De quelles « fortes assises » peut-on parler lorsque même le procureur général de Colombie, Alejandro Ordóñez Maldonado, a envoyé un document à la Cour pénale internationale (CPI), où il explique comment l’accord scandaleux « sur la justice », passée entre Santos et les FARC , «engendre l’impunité dans la résolution des conflits internes » et « contredit l’objectif du Statut de Rome de mettre fin à l’impunité pour les crimes contre l’humanité, pour les crimes de guerre et contre le génocide ». De quelles « fortes assises » peut-on parler lorsque ce même haut fonctionnaire rappelle que cet accord « ouvre un chemin pour que les auteurs actuels et futurs [de ces crimes] puissent échapper à la justice »?
À ce jour, les citoyens et les partis politiques –à travers le vote aux élections–, et la force publique –par leurs combats et leurs sacrifices–, avaient réduit les FARC à la portion congrue en raison de leur nature criminelle et leur action sanglante. Avec l’accord de paix, les FARC pourraient échapper à l’endroit où la démocratie les avait mis et s’installer dans le cœur de la vie du pays pour réussir leur guerre contre la démocratie.
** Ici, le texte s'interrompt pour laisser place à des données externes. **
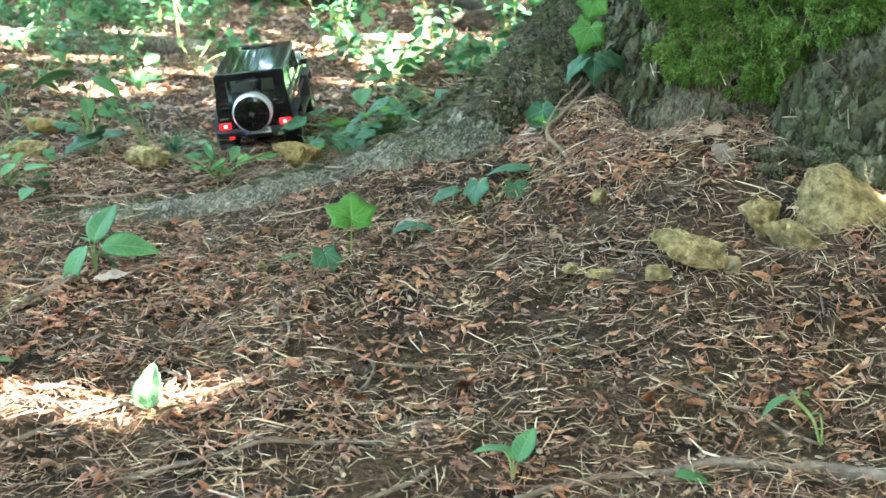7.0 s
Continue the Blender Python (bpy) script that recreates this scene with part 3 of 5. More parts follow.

Les FARC désignent ainsi la Colombie comme leur proie, alors que la Colombie veut faire la paix avec elles. Elles vont faire cela à travers un faux accord de paix et sans changer leurs méthodes et leurs objectifs, sans avoir reconnu que leurs actions violentes étaient une erreur, sans prouver qu’elles méritent un nouveau statut dans la société. Les FARC prétendent obtenir cette position avantageuse gratis, sans avoir vaincu l’Etat, seulement par le geste fou d’un président qui ne respecte plus la Constitution de son propre pays.